Monuments on Their Own
- The Marine Corps War Memorial (Iwo Jima Memorial) is across the Potomac River and by Arlington National Cemetery. Driving is really the only way to get here.
- The US Capitol Building is beautiful at night. This is the far east end of the National Mall, so you could walk here from the Washington Monument. The Mall is deceiving in its size, so you might find your feet are unhappy by the time you finish your trek.
- The White House is also beautiful at night. Harder to get pictures of because they won’t let you close to the fence. Forget about finding a place to park near here. Walk or taxi.

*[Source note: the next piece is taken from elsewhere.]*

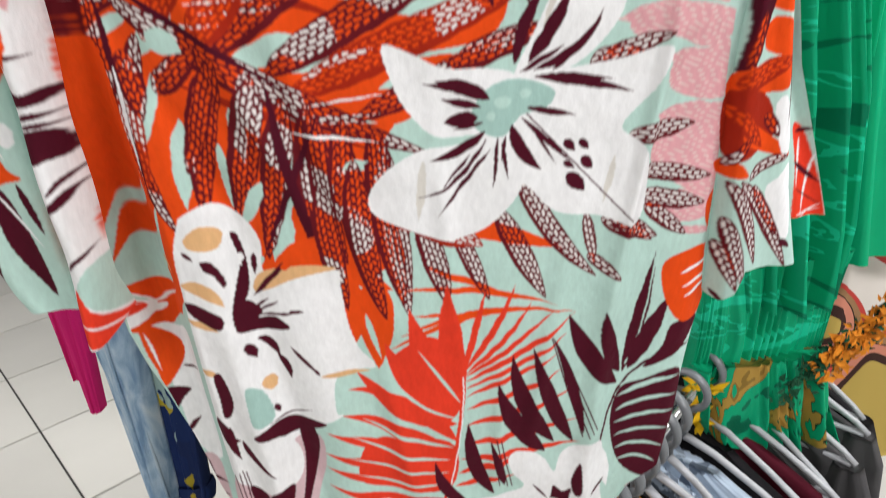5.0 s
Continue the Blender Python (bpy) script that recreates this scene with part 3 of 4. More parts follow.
# fronds of the top right
leaf(MAROON, 2.64, 11.7, 50.6, 19.4, 54.5, 15.8, 52.8)
line(MAROON, 0.20, 9.0, 49.9, 18.9, 50.9, 14.1, 50.4)
leaf(MAROON, 1.60, 18.8, 50.7, 24.3, 49.4, 21.6, 51.0)
leaf(MAROON, 1.04, 15.7, 50.3, 23.9, 45.3, 20.7, 48.8)
leaf(MAROON, 1.12, 14.4, 50.2, 23.5, 43.6, 19.3, 48.0)
leaf(MAROON, 1.36, 13.2, 50.1, 22.4, 42.5, 17.4, 47.1)
leaf(MAROON, 1.28, 10.7, 50.0, 19.9, 43.6, 14.8, 46.5)
leaf(MAROON, 1.15, 9.6, 49.5, 18.0, 41.5, 13.4, 45.6)
leaf(MAROON, 1.48, 8.4, 49.4, 12.6, 43.3, 10.2, 47.4)
leaf(MAROON, 1.76, 6.6, 49.2, 9.4, 42.3, 8.4, 46.7)
leaf(MAROON, 1.52, 5.3, 49.0, 7.7, 40.6, 6.5, 45.4)
leaf(MAROON, 1.80, 4.2, 48.9, 5.4, 40.6, 4.2, 45.2)
leaf(MAROON, 1.52, 0.5, 49.0, 3.4, 41.0, 1.2, 45.5)
line(MAROON, 0.12, 2.0, 48.9, 5.2, 41.8)
line(MAROON, 0.12, 1.7, 48.9, 4.3, 42.6)
line(MAROON, 0.12, 2.5, 48.7, 5.6, 43.7)
line(MAROON, 0.12, 1.3, 48.9, 3.6, 42.3)
line(MAROON, 0.12, 2.0, 48.9, 2.5, 42.8)
leaf(MAROON, 0.48, 14.1, 42.7, 14.7, 40.9)
leaf(MINT, 0.21, 10.1, 49.1, 17.6, 42.0)
line(MAROON, 0.12, 19.5, 50.7, 21.9, 53.6)
# white petals at the top
patch(WHITE, -16.2, 51.7, -14.4, 52.5, -11.6, 51.9, -9.1, 51.2, -6.6, 50.0, -6.6, 48.9, -7.8, 47.5, -9.5, 46.9, -11.4, 47.5, -14.1, 49.7)
patch(WHITE, -6.0, 50.2, -3.7, 49.6, -1.6, 49.1, 0.4, 48.9, 0.2, 45.3, -2.1, 45.4, -3.9, 45.9, -5.1, 47.0, -5.9, 48.7)
patch(WHITE, 18.1, 50.5, 18.1, 52.2, 18.1, 54.1, 18.1, 55.5, 21.7, 55.3, 24.0, 53.0, 24.5, 50.4, 22.0, 51.1, 19.9, 51.1)
leaf(MAROON, 0.56, -13.0, 49.6, -9.5, 50.0, -11.1, 49.4)
leaf(MAROON, 0.41, -11.5, 48.6, -9.2, 49.5)
leaf(MAROON, 0.80, -3.6, 48.5, -2.8, 47.6)
leaf(MAROON, 0.58, -2.7, 49.3, -2.2, 48.5)
line(MAROON, 0.08, -2.8, 49.2, -0.4, 45.6)
line(MAROON, 0.12, -15.2, 50.5, -10.6, 50.3)
# big lily
patch(WHITE, 6.8, 36.1, 8.1, 39.1, 10.0, 43.0, 12.0, 44.7, 13.5, 45.2, 14.0, 42.9, 14.0, 40.3, 12.9, 38.4, 11.2, 36.9, 9.6, 36.4)
patch(WHITE, 7.2, 36.2, 10.7, 36.6, 14.2, 37.0, 17.4, 37.6, 16.6, 34.8, 14.7, 32.3, 16.3, 30.8, 17.1, 28.0, 16.7, 24.5, 13.4, 25.4, 10.2, 26.0, 8.4, 27.8, 6.7, 30.2)
patch(WHITE, -1.8, 38.8, 0.3, 38.0, 2.2, 37.1, 5.2, 36.9, 7.0, 36.1, 6.2, 32.8, 3.9, 32.5, 1.3, 32.6, -0.5, 34.5, -1.4, 36.5)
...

Last Minute Advice for Visiting the Monuments at Night
- Camera tripods are allowed everywhere on the National Mall except inside the Lincoln or Jefferson Memorials or on US Capitol grounds.
- You need a permit to use a tripod on Capitol grounds. Yes, a security officer will show up and ask to see your permit.
- Bring some snacks and water if walking, especially if travelling from end to end. The National Mall is a 4-mile loop, round trip.
- If you’re not tired after your bus tour, walk or drive back to your favorite monument and get better pictures with less people.
Whether you go by day or night, on a paid tour or a free DIY tour, make time to see the monuments of Washington, DC! These free attractions all tell an important story from US history, and they are there so we never forget them!